Job: Starting at the line that has "for key, value" and stopping after the line that has "radians(degrees), 0.01, 5000", reproduce the listing below exactly; omit everything else.

::::

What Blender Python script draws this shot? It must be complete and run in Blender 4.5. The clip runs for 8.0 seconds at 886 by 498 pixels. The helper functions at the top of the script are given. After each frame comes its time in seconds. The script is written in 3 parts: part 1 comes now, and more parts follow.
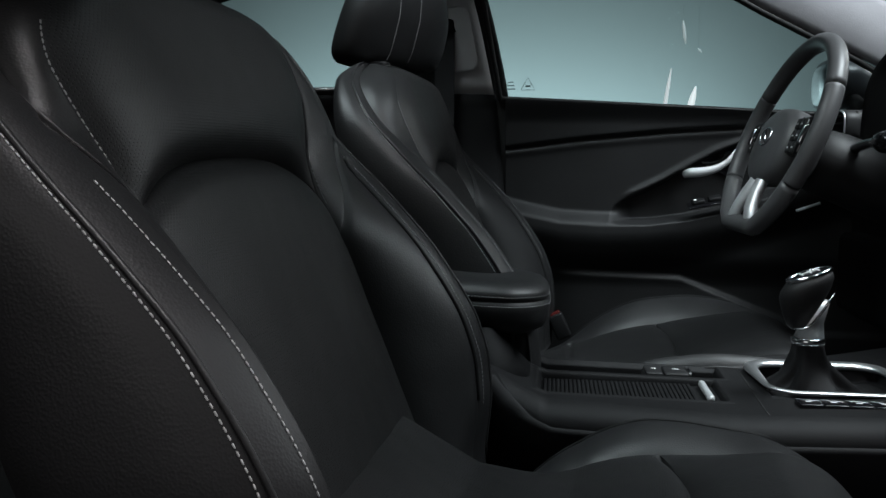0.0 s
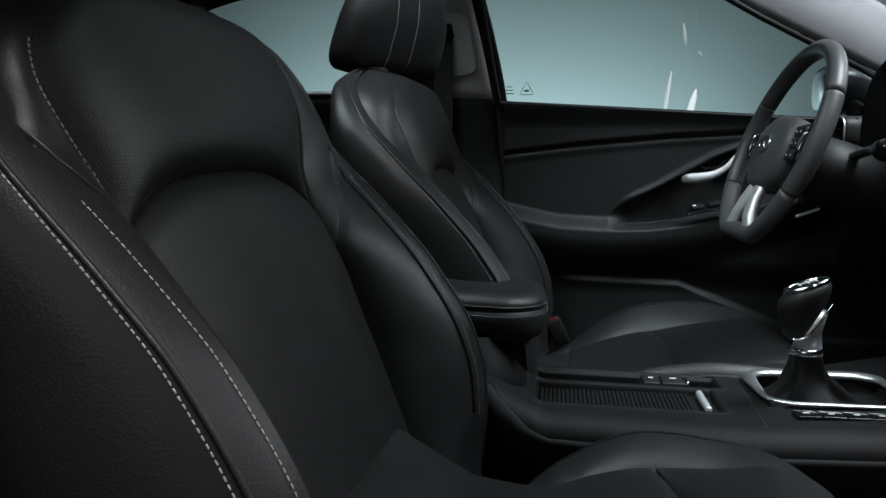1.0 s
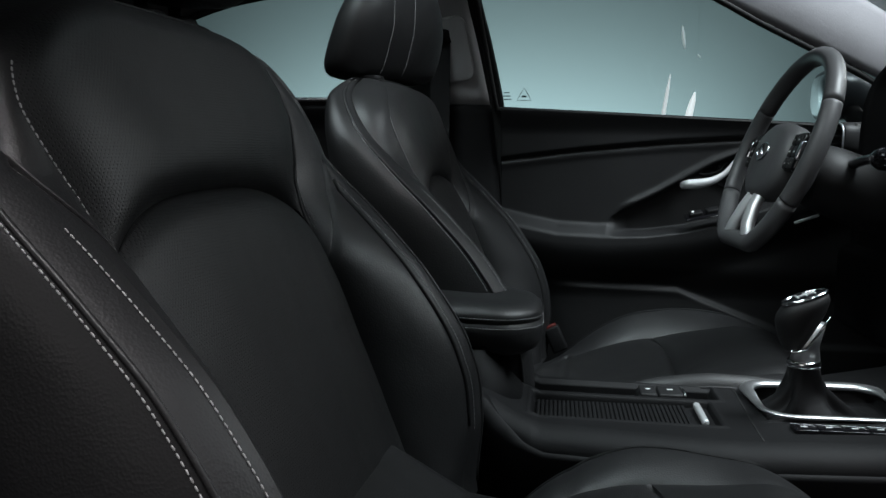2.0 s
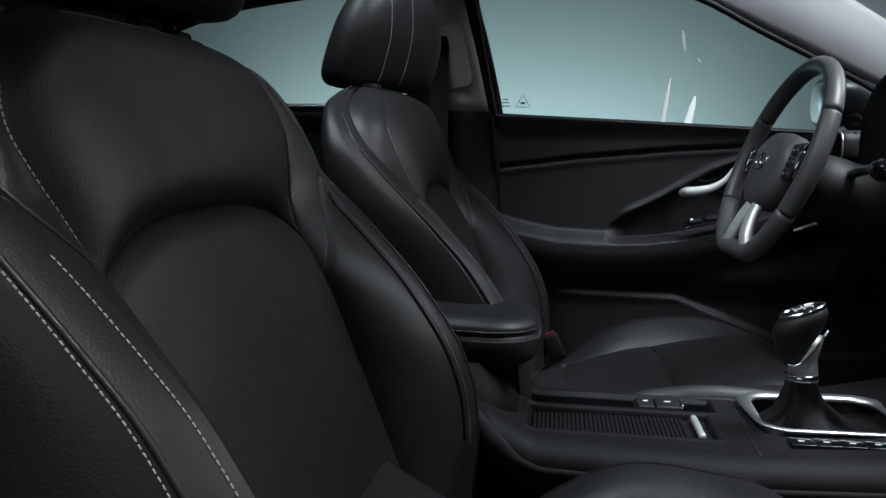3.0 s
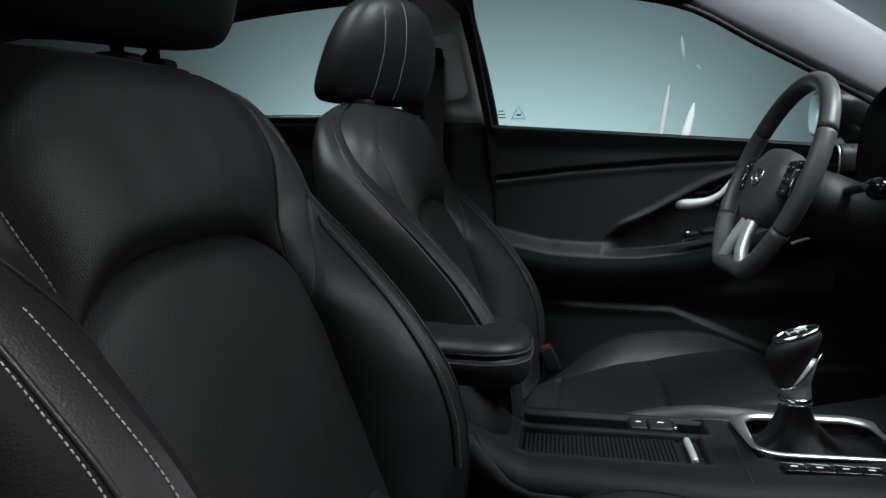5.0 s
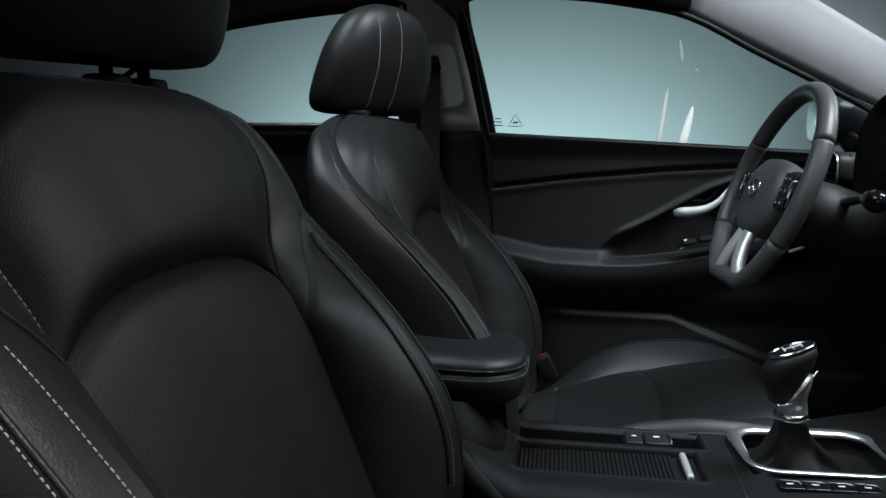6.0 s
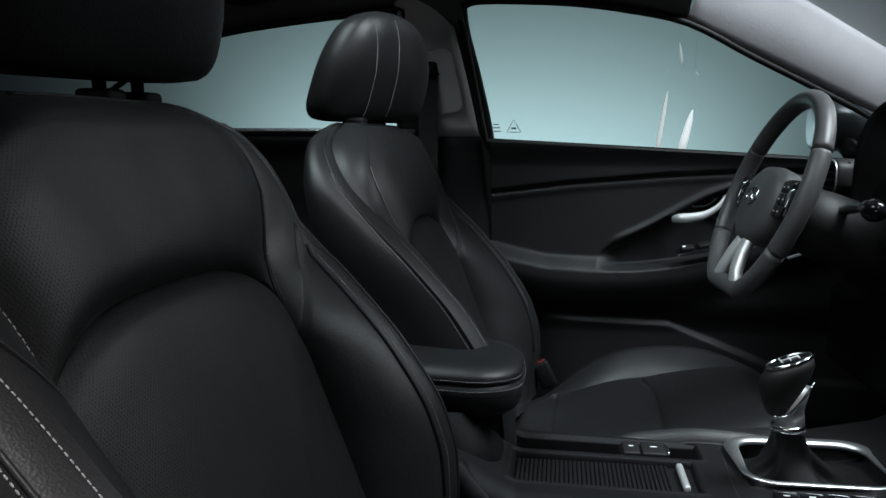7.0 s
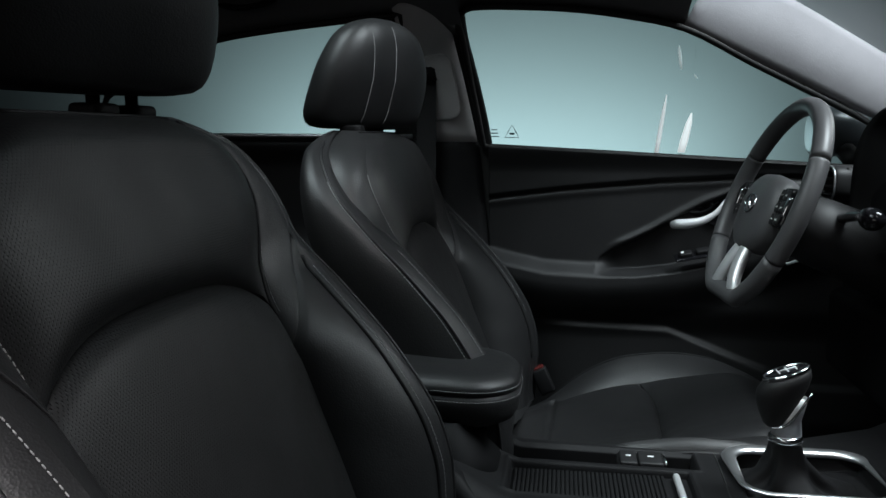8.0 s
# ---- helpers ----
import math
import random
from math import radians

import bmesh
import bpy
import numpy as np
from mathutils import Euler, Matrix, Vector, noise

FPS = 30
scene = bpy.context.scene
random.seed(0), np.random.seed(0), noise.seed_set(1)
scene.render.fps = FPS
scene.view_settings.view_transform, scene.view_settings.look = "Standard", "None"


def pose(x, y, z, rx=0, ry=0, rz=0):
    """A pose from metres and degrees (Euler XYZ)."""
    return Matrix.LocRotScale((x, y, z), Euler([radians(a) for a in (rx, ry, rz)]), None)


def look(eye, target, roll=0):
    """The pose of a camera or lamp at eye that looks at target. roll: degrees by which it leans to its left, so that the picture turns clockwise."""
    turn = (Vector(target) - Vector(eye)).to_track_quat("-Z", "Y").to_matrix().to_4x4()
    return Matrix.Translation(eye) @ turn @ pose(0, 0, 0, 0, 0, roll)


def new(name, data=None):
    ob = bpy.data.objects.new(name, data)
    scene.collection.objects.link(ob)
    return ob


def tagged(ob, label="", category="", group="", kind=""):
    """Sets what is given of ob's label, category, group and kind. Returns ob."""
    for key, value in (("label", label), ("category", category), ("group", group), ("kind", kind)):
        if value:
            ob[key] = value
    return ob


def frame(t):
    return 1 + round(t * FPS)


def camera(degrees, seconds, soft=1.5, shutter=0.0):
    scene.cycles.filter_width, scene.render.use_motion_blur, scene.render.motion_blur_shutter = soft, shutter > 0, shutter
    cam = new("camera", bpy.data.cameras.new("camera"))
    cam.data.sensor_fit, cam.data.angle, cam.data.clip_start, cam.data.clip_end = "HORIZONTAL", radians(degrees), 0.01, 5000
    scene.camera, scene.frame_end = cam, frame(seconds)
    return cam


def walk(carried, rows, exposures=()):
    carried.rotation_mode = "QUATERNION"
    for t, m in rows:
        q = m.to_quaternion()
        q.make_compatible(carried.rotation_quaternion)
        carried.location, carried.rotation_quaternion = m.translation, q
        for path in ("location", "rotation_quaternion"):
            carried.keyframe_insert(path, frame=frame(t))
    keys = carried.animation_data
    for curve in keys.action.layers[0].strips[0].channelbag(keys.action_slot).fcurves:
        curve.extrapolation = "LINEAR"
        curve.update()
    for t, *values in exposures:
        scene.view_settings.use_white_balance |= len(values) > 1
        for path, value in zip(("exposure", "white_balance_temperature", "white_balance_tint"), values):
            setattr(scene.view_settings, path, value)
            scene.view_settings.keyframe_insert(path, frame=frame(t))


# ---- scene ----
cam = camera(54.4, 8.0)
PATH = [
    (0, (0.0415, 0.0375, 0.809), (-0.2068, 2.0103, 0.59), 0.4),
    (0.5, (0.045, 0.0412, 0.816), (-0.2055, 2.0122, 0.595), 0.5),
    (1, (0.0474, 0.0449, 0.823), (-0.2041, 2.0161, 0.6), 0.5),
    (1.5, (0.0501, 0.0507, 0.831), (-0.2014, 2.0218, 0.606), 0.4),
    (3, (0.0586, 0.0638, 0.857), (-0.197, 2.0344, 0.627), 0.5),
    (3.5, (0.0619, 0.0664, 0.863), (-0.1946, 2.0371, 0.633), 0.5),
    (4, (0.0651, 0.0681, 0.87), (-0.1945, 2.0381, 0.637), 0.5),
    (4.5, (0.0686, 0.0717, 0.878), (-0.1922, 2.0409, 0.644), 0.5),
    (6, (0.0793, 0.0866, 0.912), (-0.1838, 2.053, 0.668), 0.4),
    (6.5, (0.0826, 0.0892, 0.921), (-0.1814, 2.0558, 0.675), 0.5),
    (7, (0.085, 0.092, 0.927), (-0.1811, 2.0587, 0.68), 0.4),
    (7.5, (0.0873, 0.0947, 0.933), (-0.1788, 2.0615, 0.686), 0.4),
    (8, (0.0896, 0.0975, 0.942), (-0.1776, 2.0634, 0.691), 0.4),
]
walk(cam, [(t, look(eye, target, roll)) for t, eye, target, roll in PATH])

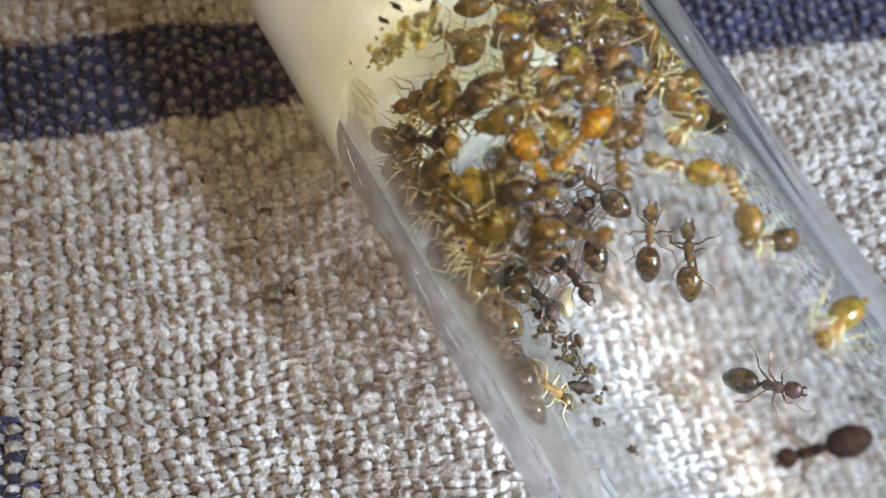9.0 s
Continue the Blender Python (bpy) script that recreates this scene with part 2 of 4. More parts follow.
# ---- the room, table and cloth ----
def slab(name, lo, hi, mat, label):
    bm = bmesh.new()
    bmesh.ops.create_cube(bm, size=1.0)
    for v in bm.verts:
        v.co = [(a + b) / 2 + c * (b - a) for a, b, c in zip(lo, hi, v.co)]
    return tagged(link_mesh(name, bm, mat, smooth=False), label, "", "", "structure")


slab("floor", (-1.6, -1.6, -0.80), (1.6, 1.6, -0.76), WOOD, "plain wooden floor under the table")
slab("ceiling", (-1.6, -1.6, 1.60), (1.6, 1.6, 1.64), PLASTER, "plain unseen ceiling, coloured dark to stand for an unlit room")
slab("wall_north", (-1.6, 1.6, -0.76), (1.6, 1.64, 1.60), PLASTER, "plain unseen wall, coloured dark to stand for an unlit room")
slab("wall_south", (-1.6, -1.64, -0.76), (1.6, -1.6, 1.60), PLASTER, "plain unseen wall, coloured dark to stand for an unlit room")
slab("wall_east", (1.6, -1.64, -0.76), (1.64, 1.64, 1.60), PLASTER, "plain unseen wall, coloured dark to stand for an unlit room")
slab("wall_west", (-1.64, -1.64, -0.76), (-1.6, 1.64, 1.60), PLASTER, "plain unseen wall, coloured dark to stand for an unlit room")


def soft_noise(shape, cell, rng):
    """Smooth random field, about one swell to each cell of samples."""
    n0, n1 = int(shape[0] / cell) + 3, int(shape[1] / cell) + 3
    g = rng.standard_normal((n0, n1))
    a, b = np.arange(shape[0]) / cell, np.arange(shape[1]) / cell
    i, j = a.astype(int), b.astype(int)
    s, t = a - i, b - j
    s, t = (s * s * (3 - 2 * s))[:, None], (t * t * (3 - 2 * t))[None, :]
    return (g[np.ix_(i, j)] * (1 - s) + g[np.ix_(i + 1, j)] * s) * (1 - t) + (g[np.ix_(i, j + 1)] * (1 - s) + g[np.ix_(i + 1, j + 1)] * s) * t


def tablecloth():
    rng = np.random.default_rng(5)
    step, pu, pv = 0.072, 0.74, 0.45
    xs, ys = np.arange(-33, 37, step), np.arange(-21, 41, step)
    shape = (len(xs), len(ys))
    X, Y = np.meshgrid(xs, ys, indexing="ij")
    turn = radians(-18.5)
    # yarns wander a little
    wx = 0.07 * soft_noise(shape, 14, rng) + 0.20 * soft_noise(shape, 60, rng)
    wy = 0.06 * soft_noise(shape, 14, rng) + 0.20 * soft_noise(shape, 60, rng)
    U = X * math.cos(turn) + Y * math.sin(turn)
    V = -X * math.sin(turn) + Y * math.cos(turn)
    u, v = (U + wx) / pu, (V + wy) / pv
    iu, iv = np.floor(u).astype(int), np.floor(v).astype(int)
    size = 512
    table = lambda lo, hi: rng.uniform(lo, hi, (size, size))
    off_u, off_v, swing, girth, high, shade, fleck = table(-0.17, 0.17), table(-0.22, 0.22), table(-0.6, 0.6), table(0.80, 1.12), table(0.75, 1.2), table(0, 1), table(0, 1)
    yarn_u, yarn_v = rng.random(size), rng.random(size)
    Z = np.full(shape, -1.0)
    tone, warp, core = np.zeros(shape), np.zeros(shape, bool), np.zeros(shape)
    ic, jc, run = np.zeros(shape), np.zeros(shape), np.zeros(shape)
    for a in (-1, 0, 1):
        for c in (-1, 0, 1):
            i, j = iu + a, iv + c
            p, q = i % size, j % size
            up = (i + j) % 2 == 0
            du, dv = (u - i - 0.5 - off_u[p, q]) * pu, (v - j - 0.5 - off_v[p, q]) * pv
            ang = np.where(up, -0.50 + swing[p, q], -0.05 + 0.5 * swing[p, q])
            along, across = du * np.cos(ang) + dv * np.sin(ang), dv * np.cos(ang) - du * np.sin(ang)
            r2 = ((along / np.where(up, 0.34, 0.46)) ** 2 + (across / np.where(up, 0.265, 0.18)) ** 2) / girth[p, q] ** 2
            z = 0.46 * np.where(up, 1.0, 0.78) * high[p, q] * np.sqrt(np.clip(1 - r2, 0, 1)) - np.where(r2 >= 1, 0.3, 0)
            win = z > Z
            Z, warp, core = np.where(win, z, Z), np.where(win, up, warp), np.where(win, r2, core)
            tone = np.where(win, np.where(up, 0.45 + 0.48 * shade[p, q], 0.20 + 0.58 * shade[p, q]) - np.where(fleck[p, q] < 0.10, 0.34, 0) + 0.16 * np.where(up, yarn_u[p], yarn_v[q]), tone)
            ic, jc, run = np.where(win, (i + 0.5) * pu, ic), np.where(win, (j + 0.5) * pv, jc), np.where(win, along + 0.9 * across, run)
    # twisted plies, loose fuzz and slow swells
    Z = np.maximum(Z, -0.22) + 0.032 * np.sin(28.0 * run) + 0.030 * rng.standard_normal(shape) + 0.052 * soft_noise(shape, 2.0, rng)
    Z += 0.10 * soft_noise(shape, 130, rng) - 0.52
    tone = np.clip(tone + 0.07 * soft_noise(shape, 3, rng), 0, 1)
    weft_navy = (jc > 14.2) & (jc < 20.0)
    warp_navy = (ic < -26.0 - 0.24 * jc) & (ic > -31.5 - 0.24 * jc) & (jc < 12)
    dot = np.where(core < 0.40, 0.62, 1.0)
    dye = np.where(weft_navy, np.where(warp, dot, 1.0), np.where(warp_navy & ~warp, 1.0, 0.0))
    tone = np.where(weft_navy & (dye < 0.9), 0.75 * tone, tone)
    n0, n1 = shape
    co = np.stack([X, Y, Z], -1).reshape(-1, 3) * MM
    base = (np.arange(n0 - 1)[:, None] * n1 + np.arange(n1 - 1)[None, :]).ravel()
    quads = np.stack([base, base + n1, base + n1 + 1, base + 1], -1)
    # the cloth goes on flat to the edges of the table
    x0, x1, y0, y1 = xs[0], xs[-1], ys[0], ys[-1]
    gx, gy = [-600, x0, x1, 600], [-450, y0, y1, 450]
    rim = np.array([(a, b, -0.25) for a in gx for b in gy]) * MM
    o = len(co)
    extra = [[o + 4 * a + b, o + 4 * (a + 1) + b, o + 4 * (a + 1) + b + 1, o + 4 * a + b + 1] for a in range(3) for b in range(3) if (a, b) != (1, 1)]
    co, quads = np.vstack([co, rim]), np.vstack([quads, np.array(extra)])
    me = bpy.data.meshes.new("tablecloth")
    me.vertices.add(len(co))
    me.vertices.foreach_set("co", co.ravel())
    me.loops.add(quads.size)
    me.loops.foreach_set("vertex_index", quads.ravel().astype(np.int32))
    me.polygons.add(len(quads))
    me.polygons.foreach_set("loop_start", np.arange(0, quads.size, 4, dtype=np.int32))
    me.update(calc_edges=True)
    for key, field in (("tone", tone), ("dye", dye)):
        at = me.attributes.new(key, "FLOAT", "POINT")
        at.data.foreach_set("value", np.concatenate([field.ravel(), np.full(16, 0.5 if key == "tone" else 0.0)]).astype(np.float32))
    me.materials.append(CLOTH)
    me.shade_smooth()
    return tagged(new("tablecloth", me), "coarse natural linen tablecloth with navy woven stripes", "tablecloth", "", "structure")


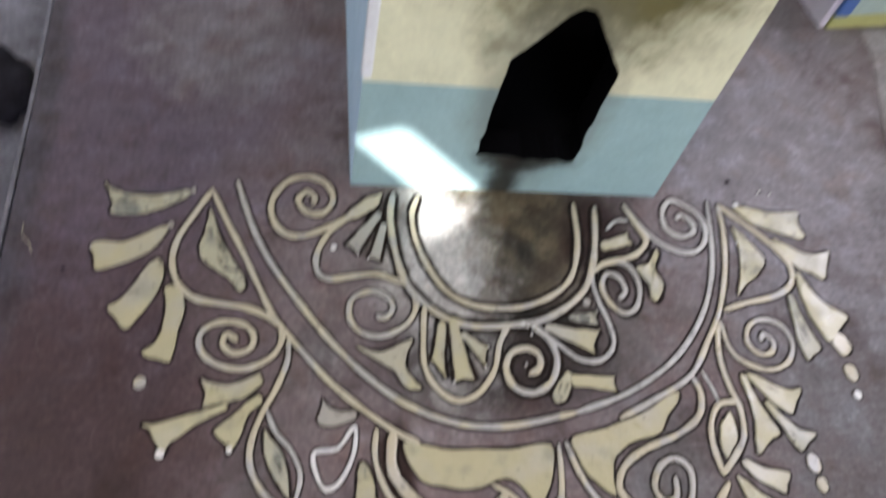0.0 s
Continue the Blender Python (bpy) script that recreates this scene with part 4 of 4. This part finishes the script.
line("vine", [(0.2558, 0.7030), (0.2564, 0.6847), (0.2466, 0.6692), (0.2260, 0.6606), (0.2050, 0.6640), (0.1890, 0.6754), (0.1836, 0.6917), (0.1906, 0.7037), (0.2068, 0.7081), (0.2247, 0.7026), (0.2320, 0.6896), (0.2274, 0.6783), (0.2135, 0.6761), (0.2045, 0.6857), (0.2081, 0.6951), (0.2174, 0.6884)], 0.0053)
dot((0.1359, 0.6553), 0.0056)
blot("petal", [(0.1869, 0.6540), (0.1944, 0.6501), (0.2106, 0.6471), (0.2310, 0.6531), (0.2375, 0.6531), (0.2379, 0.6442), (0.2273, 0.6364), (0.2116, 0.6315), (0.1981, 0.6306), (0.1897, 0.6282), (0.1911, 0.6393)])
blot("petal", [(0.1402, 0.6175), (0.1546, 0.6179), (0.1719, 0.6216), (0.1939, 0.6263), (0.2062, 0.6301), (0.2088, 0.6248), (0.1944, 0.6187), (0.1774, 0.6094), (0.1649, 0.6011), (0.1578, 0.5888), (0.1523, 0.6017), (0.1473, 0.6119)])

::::

Completed exercise:
    for key, value in (("label", label), ("category", category), ("group", group), ("kind", kind)):
        if value:
            ob[key] = value
    return ob


def frame(t):
    return 1 + round(t * FPS)


def camera(degrees, seconds, soft=1.5, shutter=0.0):
    scene.cycles.filter_width, scene.render.use_motion_blur, scene.render.motion_blur_shutter = soft, shutter > 0, shutter
    cam = new("camera", bpy.data.cameras.new("camera"))
    cam.data.sensor_fit, cam.data.angle, cam.data.clip_start, cam.data.clip_end = "HORIZONTAL", radians(degrees), 0.01, 5000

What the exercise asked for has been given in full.